Bundesarbeitsgericht:Zirkus muss Artisten nicht krankenversichern

'Circus des Horros'

Zirkusartisten auf dem "Todesrad"

(Foto: dpa)

Eine Gruppe Hochseil-Artisten ist für die "Todesrad"-Nummer gebucht. Doch als sie eine Krankenversicherung fordern, kündigt der Zirkus ihnen - und bekommt vor dem Bundesarbeitsgericht recht.

Der Fall

Die "Todesrad"-Akrobatik gilt im Zirkus als eine beliebte Hauptattraktion - vor allem, weil sie so gefährlich ist. Als freie Dienstnehmer müssen sich die Artisten jedoch selbst um ihre Krankenversicherung kümmern. Einer Hochseiltruppe aus Sachsen-Anhalt schien sich dieser Problematik nicht bewusst gewesen zu sein.
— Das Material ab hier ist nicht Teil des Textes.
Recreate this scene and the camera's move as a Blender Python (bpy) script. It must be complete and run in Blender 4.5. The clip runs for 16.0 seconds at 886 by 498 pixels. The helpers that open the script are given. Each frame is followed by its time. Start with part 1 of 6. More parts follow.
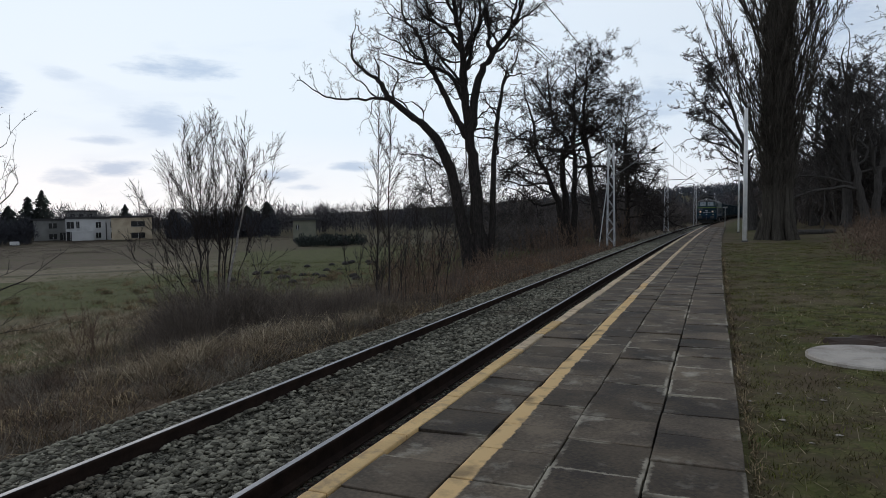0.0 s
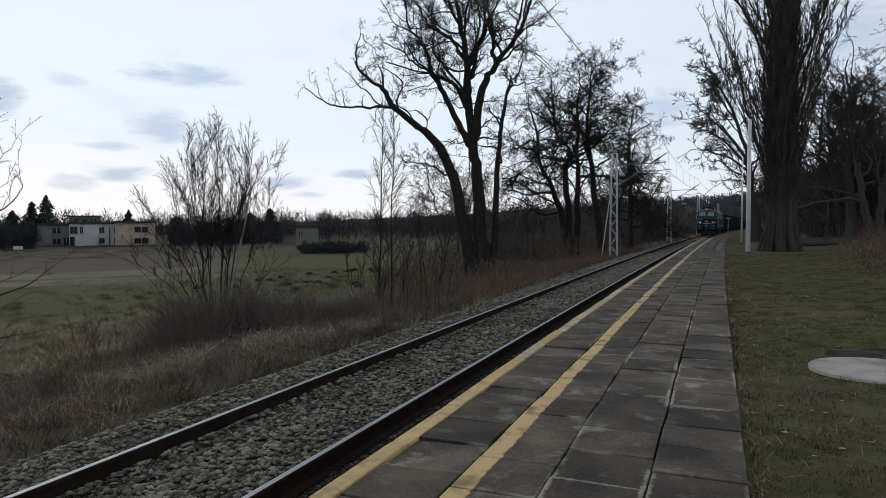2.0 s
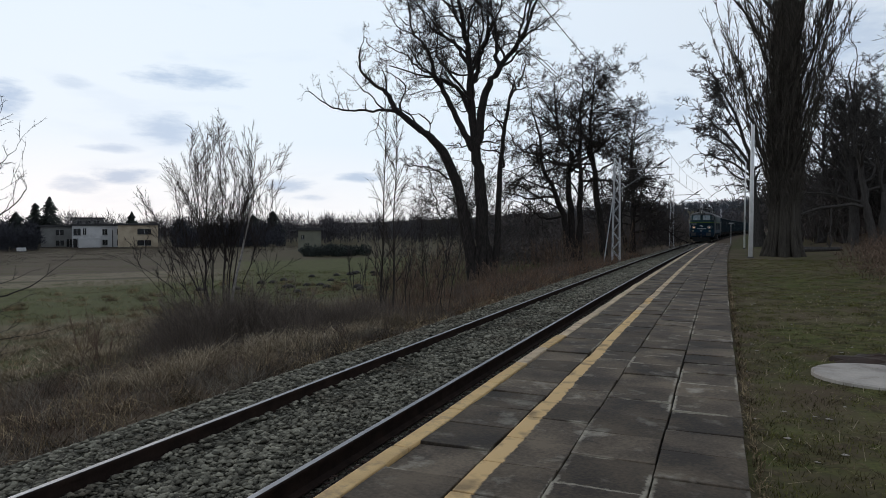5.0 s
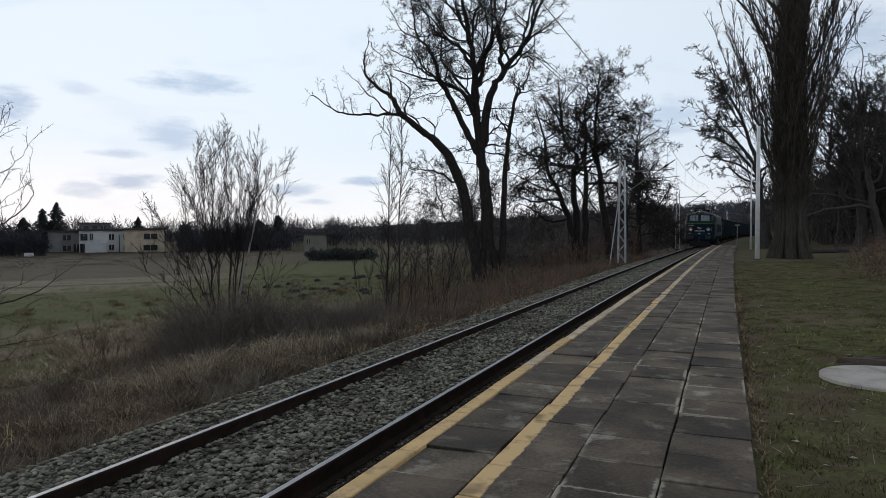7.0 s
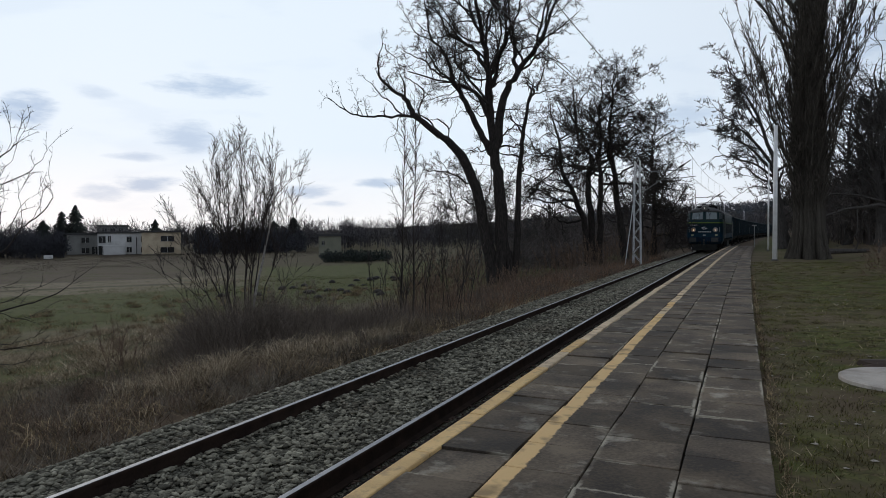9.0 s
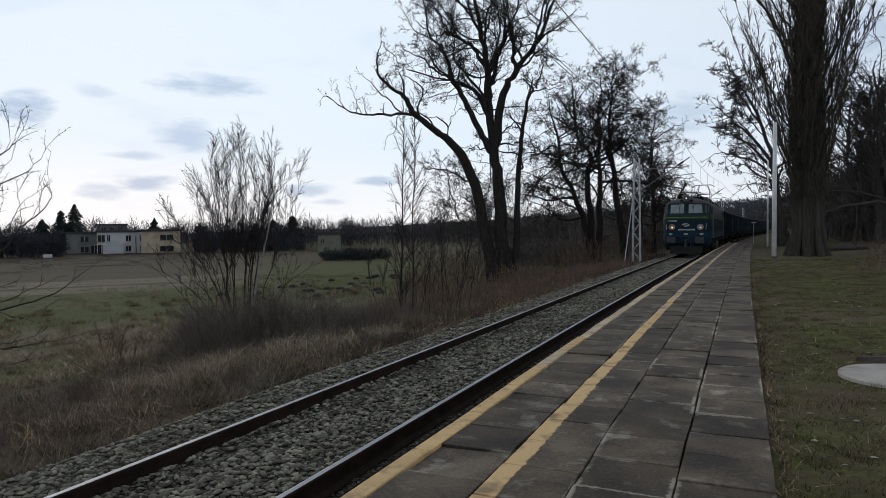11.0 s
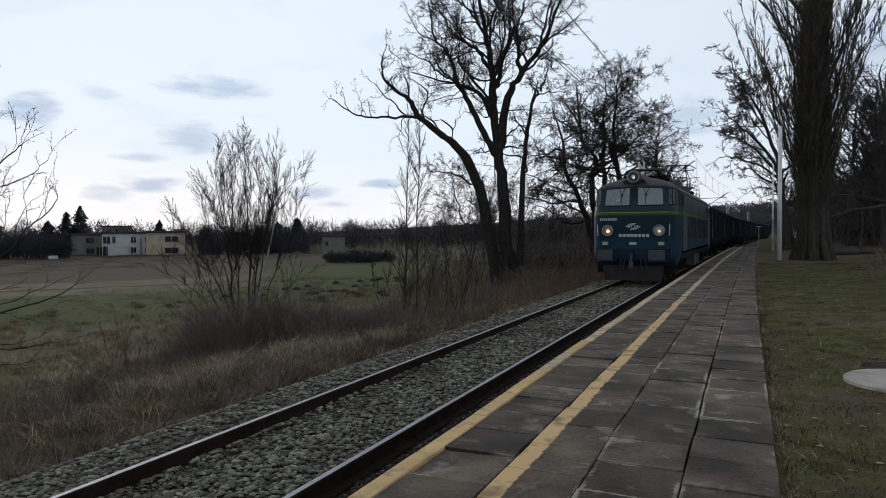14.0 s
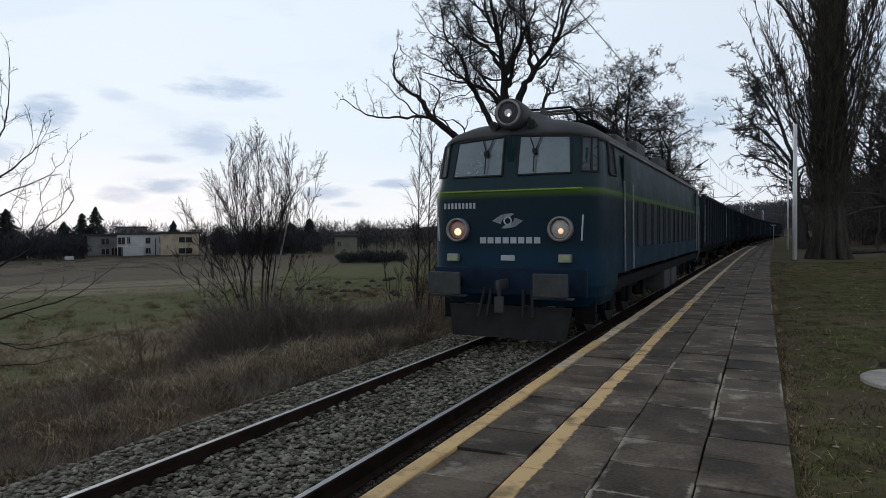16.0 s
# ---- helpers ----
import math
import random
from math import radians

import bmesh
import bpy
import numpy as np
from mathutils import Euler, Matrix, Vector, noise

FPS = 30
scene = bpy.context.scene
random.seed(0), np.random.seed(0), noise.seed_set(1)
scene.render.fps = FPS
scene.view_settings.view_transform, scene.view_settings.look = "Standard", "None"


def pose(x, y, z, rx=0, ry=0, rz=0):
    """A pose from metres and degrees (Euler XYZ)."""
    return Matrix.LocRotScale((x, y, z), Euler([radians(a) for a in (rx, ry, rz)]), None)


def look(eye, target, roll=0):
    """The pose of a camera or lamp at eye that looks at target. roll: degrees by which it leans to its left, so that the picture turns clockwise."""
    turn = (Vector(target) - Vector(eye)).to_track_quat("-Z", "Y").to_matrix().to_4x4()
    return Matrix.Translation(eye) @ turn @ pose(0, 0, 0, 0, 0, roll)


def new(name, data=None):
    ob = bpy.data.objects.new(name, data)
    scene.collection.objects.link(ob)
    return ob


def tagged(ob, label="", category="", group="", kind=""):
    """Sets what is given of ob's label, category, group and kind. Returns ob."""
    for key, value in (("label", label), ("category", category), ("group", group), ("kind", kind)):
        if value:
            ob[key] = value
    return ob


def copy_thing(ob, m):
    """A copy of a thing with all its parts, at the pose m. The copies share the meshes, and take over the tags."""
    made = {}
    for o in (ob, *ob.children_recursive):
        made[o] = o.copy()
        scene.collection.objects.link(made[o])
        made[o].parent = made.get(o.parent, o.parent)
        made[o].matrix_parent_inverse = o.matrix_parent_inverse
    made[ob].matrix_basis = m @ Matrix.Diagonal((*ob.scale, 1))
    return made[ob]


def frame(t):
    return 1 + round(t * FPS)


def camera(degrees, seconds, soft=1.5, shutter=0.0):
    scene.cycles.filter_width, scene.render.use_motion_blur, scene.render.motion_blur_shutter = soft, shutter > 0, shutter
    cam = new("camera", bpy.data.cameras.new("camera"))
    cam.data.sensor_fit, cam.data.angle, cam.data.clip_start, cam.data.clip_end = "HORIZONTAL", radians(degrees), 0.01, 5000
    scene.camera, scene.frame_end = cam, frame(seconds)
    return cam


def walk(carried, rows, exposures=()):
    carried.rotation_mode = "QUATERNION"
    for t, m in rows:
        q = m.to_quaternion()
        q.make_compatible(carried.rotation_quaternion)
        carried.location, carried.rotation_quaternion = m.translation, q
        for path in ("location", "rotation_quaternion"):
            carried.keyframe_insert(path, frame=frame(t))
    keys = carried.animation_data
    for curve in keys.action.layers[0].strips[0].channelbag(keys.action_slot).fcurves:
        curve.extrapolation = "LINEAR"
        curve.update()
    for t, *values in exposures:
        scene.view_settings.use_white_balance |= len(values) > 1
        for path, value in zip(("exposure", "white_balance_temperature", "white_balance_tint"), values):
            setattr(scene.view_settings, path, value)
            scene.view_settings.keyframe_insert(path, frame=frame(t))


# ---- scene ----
# ---- camera: hand-held at one spot on the platform, slowly turning ----
cam = camera(67.2, 16.0, soft=0.8)
EYE = (0.0, 0.0, 1.865)
PATH = [
    (0.0, pose(*EYE, 87.05, 0.61, 21.84)),
    (0.5, pose(*EYE, 87.32, -0.03, 21.99)),
    (1.0, pose(*EYE, 87.39, -0.18, 21.83)),
    (1.5, pose(*EYE, 87.62, 0.15, 22.14)),
    (2.0, pose(*EYE, 87.77, 0.10, 22.08)),
    (2.5, pose(*EYE, 87.80, -0.17, 22.05)),
    (3.0, pose(*EYE, 87.86, -0.16, 22.17)),
    (3.5, pose(*EYE, 87.76, -0.00, 22.66)),
    (4.0, pose(*EYE, 87.80, -0.11, 22.15)),
    (6.5, pose(*EYE, 88.40, -0.14, 22.75)),
    (7.0, pose(*EYE, 88.37, 0.09, 22.74)),
    (7.5, pose(*EYE, 88.42, 0.17, 22.92)),
    (8.0, pose(*EYE, 88.53, 0.46, 23.55)),
    (8.5, pose(*EYE, 88.48, 0.56, 24.00)),
    (9.0, pose(*EYE, 88.49, 0.28, 23.96)),
    (11.5, pose(*EYE, 88.31, 0.53, 23.83)),
    (12.0, pose(*EYE, 88.49, 0.47, 23.30)),
    (12.5, pose(*EYE, 88.63, 0.18, 23.55)),
    (13.0, pose(*EYE, 88.60, 0.42, 23.63)),
    (13.5, pose(*EYE, 88.65, 0.49, 23.65)),
    (14.0, pose(*EYE, 88.56, 0.23, 24.27)),
    (14.5, pose(*EYE, 88.72, 0.38, 24.39)),
    (15.0, pose(*EYE, 88.64, 0.23, 24.91)),
    (15.5, pose(*EYE, 88.85, 0.45, 24.62)),
    (16.0, pose(*EYE, 88.55, 0.40, 25.30)),
]
walk(cam, PATH)

# ---- world, sun ----
world = bpy.data.worlds.new("dusk_sky")
scene.world = world
world.use_nodes = True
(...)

Die Artisten hatten 2011 für die Dauer einiger Monate einen Vertrag über freie Mitarbeit mit einem Zirkus unterzeichnet, um ihre "Todesrad"-Nummer aufzuführen. Bei der Premiere verunglückte ein Mitglied der Artistengruppe schwer und kam ins Krankenhaus. Ohne den Verletzten traten die drei anderen noch für etwa zwei Monate in dem Zirkus auf. Nachdem sie feststellten, dass der Inhaber sie nicht krankenversichert hatte, stellten sie die Arbeit ein. Daraufhin kündigte ihnen der Zirkus die Zusammenarbeit fristlos.

Die Streitfrage

Darf der Zirkus den Artisten kündigen, weil sie als freie Mitarbeiter eine Krankenversicherung fordern? Bei einer freien Mitarbeit liegt in der Regel kein regulärer Arbeitnehmerstatus vor. Begründet ist das im Grad der persönlichen Abhängigkeit.

Die Argumenation beider Seiten

Im Fall der Hochseilartisten aus Sachsen-Anhalt hatte das Arbeitsgericht entschieden, dass kein reguläres Arbeitsverhältnis vorgelegen habe. Die Artisten wandten sich daraufhin an das Landesarbeitgericht und bekamen in zweiter Instanz recht. Das Urteil nahm der Zirkus zum Anlass, um in Revision zu gehen. Nun haben die Richter am Bundesarbeitsgericht den Fall erneut verhandelt.

Das Urteil

Die Erfurter Richter haben dem Zirkus recht gegeben. Artisten mit einem Vertrag über "freie Mitarbeit" können demnach nicht auf Arbeitnehmerrechte pochen. Ein solcher Vertrag sehe das für Arbeitsverhältnisse charakteristische Weisungsrecht des Arbeitgebers nicht vor, begründeten die Bundesrichter ihr Urteil. Das sei zwischen Zirkus und Artisten nicht gegeben, der Status der Hochseiltruppe entspreche vielmehr dem eines "freien Dienstnehmers". Die Kündigung ist somit rechtens.

Was ist ein Arbeitnehmerverhältnis?

Wer einen (privatrechtlichen) Arbeitsvertrag mit einem Arbeitgeber unterzeichnet, um in persönlicher Abhängigkeit einer weisungsgebundenen und fremdbestimmten Arbeit nachzugehen, ist ein Arbeitnehmer. In diesem Fall muss sich der Arbeitgeber auch um die Krankenversicherung des Arbeitnehmers kümmern.

Ein Landesarbeitsgericht kann feststellen, welches Rechtsverhältnis vorliegt. Dabei berücksichtigt es alle Umstände des jeweiligen Einzelfalls. Darüber hinaus besitzt es einen Spielraum, um zu beurteilen, ob ein Arbeitnehmerverhältnis oder die Dienstleistung eines freien Mitarbeiters vorliegt. Letztlich kann aber auch diese Entscheidung von der nächsthöheren Instanz auf seine Rechtskräftigkeit hin überprüft werden - wie im vorliegenden Fall geschehen.